Aksi pertunjukan seni teater aktris remaja Indonesiana Ayuningtyas. di Galeri Indonesia Kaya, Jakarta, Sabtu 26 Juli 2025. (Foto: Dok Komoenitas Makara) 
Aksi pertunjukan seni teater aktris remaja Indonesiana Ayuningtyas. di Galeri Indonesia Kaya, Jakarta, Sabtu 26 Juli 2025. (Foto: Dok Komoenitas Makara)

RUZKA-REPUBLIKA NETWORK -- Kelincahan seorang remaja putri itu amat jelas terlihat di Galeri Indonesia Kaya, Jakarta, Sabtu 26 Juli 2025.

Namanya Kiku, yaitu seorang remaja putri yang sangat sayang dan peduli pada burung-burung yang menjadi tokoh utama dalam cerita itu.

Kiku adalah figur pemberani, saat dia terkejut atas cerita para burung kenapa mereka harus pergi dari desa setelah bencana menimpa desa dan para petani mengalami gagal panen karena hama merajalela.

Kiku terpaksa harus menempuh jalan panjang dan berbahaya demi mengajak burung-burung kembali ke desa. Itulah gambaran aksi seorang Kiku, anak perempuan pemberani dalam pentas teater anak Huma Rumil berjudul “Kerajaan Burung” yang diangkat dari naskah karya Saini KM dan disutradarai oleh Permana Manalu.
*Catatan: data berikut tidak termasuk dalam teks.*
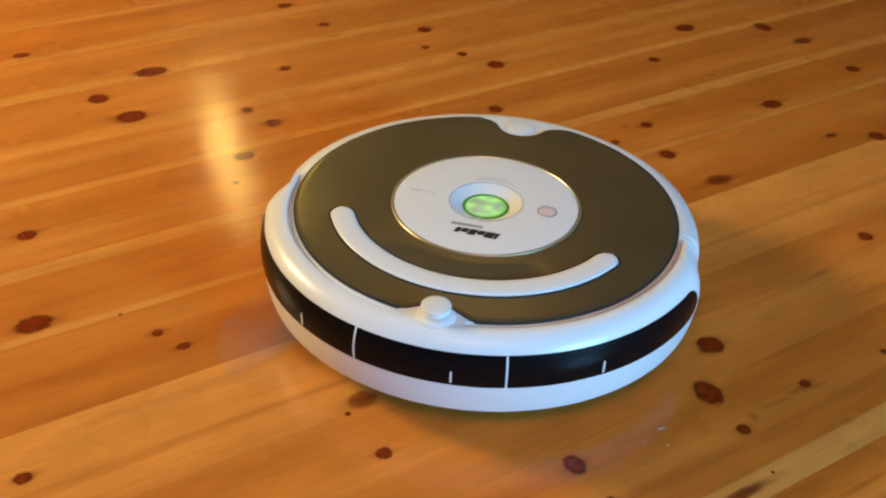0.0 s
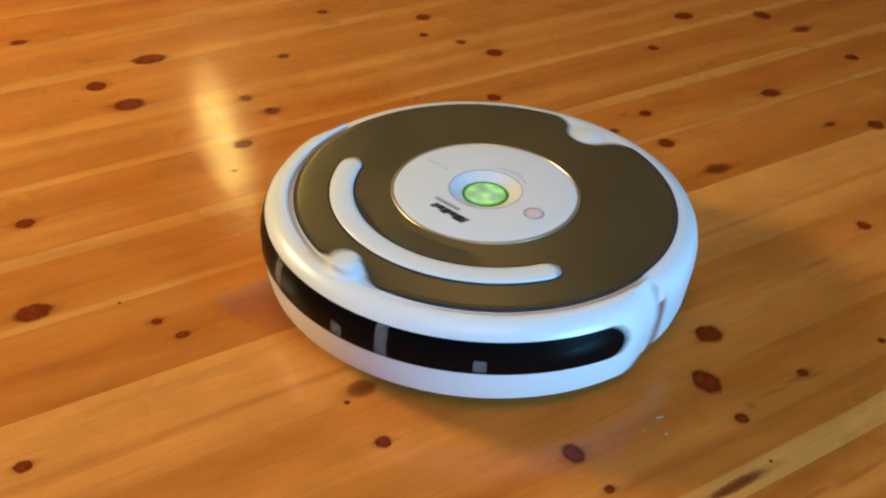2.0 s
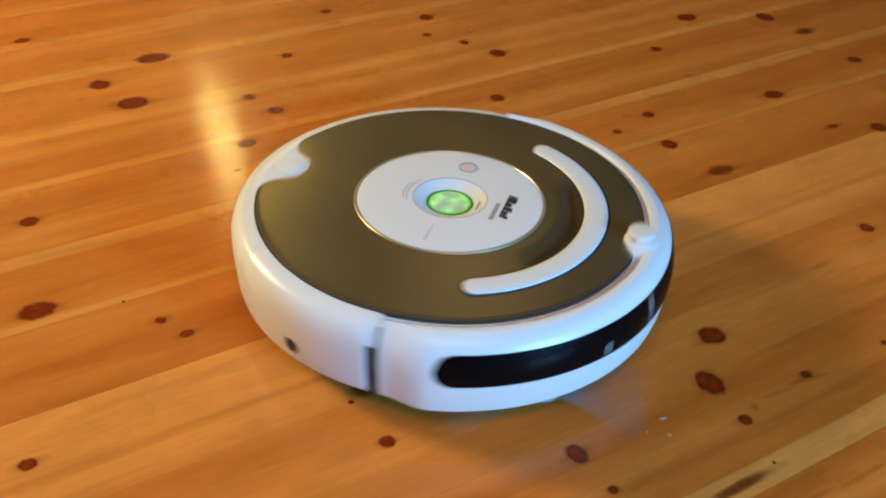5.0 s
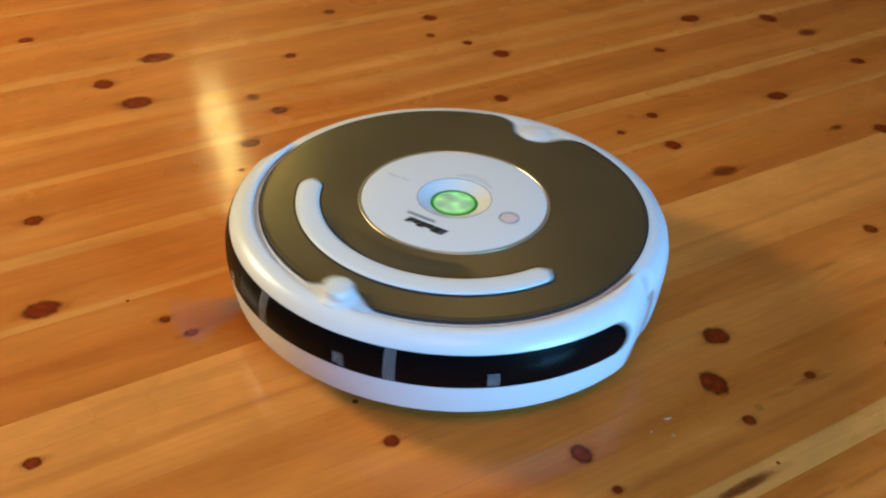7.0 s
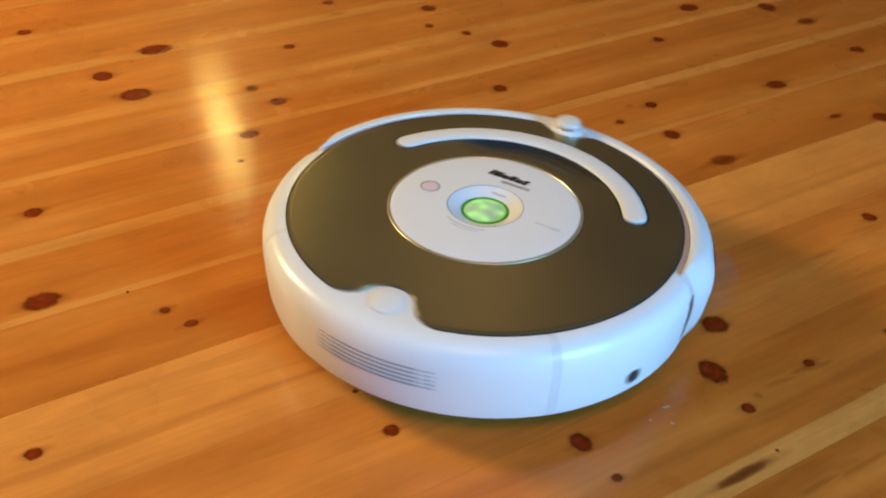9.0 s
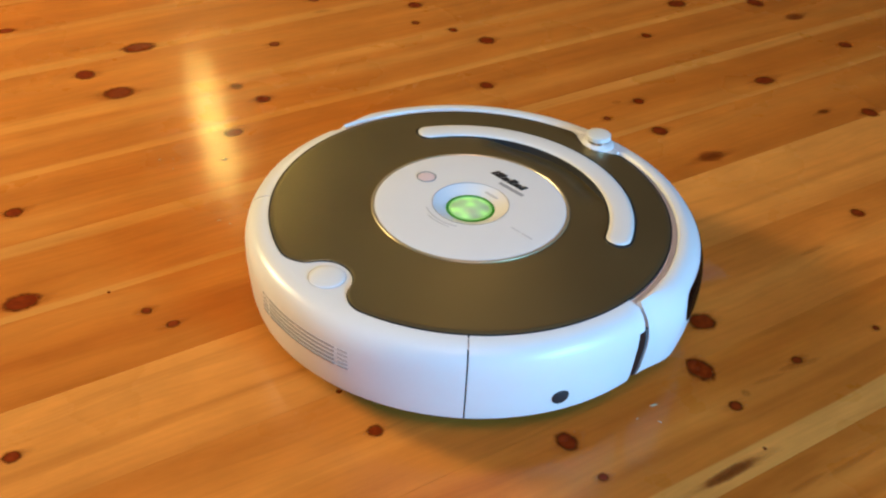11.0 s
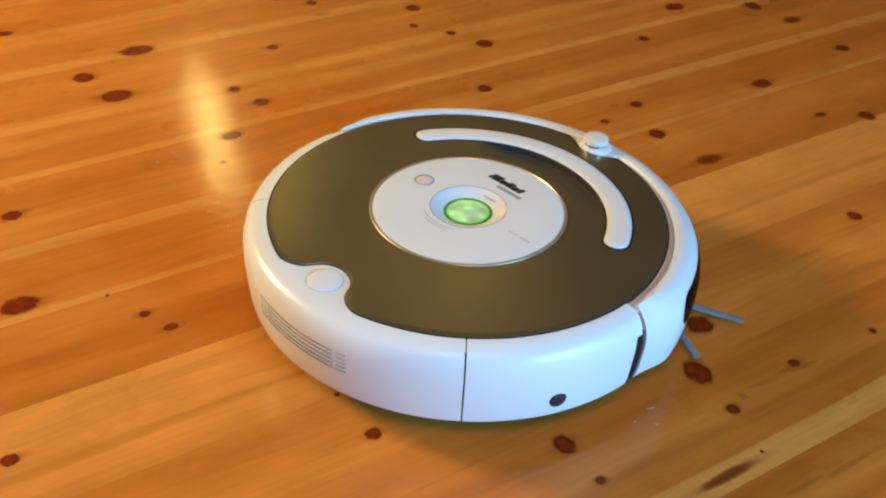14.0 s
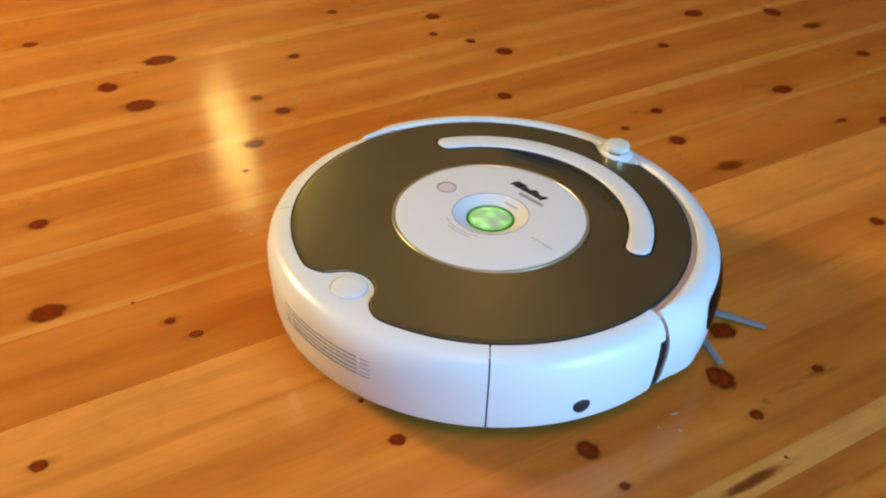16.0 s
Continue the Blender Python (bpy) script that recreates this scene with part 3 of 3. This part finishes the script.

Baca juga: MyPertamina WikenFes 2025 di Cirebon Penuh Hadiah dan Hiburan

Tokoh Kiku diperankan oleh aktris remaja Indonesiana Ayuningtyas yang baru berusia 14 tahun. Indonesiana atau biasa dipanggil Nesia bukan lah “anak baru” di dunia seni pertunjukan, meski masih muda jejak karir Nesia sebagai penampil sudah cukup panjang, hanya saja selama ini Nesia lebih dikenal sebagai penari dengan pengkhususan di bidang tari tradisional.

Dalam dunia teater Nesia boleh dibilang ‘newbie’, karena baru dua kali ikut pementasan teater, yang pertama di Kandank Jurank Doank, Tangerang Selatan, milik musisi Dik Doank, dan yang kedua kalinya di Galeri Indonesia Kaya ini.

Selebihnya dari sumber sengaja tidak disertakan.